YOUR GOAL:
Skip every image and restate the data word for word.

SUPPLIED DATA:
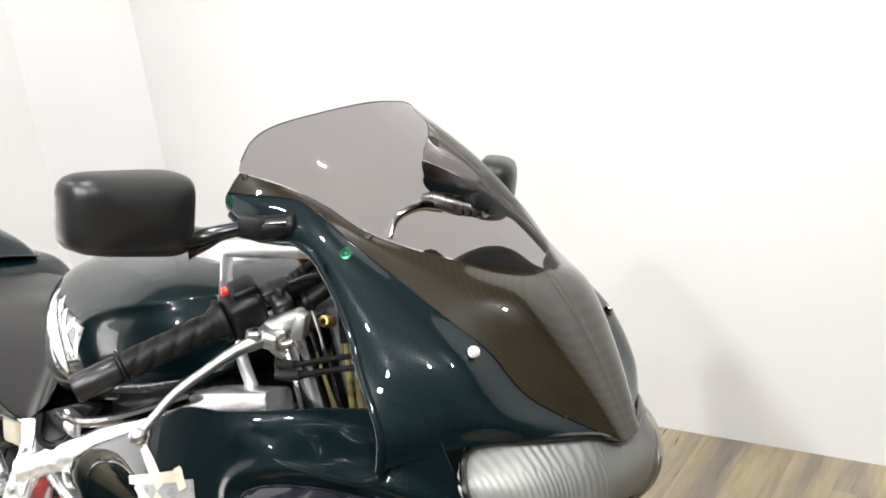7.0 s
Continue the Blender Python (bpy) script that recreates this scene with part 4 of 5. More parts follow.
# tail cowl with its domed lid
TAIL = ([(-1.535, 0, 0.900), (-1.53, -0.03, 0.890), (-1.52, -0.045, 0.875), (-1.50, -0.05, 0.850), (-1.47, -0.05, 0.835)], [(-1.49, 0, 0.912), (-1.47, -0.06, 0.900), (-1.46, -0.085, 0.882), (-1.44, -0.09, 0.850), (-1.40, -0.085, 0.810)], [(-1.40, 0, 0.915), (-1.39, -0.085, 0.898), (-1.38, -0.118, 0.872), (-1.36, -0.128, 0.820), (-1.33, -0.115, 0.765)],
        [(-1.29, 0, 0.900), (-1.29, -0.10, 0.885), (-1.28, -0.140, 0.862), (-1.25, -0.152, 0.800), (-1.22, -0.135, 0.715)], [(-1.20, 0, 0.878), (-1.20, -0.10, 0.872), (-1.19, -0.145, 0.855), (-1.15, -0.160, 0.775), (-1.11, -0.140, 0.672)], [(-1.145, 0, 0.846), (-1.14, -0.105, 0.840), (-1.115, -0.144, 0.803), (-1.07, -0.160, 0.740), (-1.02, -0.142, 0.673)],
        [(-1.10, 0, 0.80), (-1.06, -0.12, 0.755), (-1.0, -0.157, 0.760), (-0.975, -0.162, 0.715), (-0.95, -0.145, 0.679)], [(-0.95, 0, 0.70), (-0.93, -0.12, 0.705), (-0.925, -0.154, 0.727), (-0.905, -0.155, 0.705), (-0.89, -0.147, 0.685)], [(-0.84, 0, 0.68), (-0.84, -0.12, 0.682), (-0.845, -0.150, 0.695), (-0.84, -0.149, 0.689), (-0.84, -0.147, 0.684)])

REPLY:
7.0 s
Continue the Blender Python (bpy) script that recreates this scene with part 4 of 5. More parts follow.
# tail cowl with its domed lid
TAIL = ([(-1.535, 0, 0.900), (-1.53, -0.03, 0.890), (-1.52, -0.045, 0.875), (-1.50, -0.05, 0.850), (-1.47, -0.05, 0.835)], [(-1.49, 0, 0.912), (-1.47, -0.06, 0.900), (-1.46, -0.085, 0.882), (-1.44, -0.09, 0.850), (-1.40, -0.085, 0.810)], [(-1.40, 0, 0.915), (-1.39, -0.085, 0.898), (-1.38, -0.118, 0.872), (-1.36, -0.128, 0.820), (-1.33, -0.115, 0.765)],
        [(-1.29, 0, 0.900), (-1.29, -0.10, 0.885), (-1.28, -0.140, 0.862), (-1.25, -0.152, 0.800), (-1.22, -0.135, 0.715)], [(-1.20, 0, 0.878), (-1.20, -0.10, 0.872), (-1.19, -0.145, 0.855), (-1.15, -0.160, 0.775), (-1.11, -0.140, 0.672)], [(-1.145, 0, 0.846), (-1.14, -0.105, 0.840), (-1.115, -0.144, 0.803), (-1.07, -0.160, 0.740), (-1.02, -0.142, 0.673)],
        [(-1.10, 0, 0.80), (-1.06, -0.12, 0.755), (-1.0, -0.157, 0.760), (-0.975, -0.162, 0.715), (-0.95, -0.145, 0.679)], [(-0.95, 0, 0.70), (-0.93, -0.12, 0.705), (-0.925, -0.154, 0.727), (-0.905, -0.155, 0.705), (-0.89, -0.147, 0.685)], [(-0.84, 0, 0.68), (-0.84, -0.12, 0.682), (-0.845, -0.150, 0.695), (-0.84, -0.149, 0.689), (-0.84, -0.147, 0.684)])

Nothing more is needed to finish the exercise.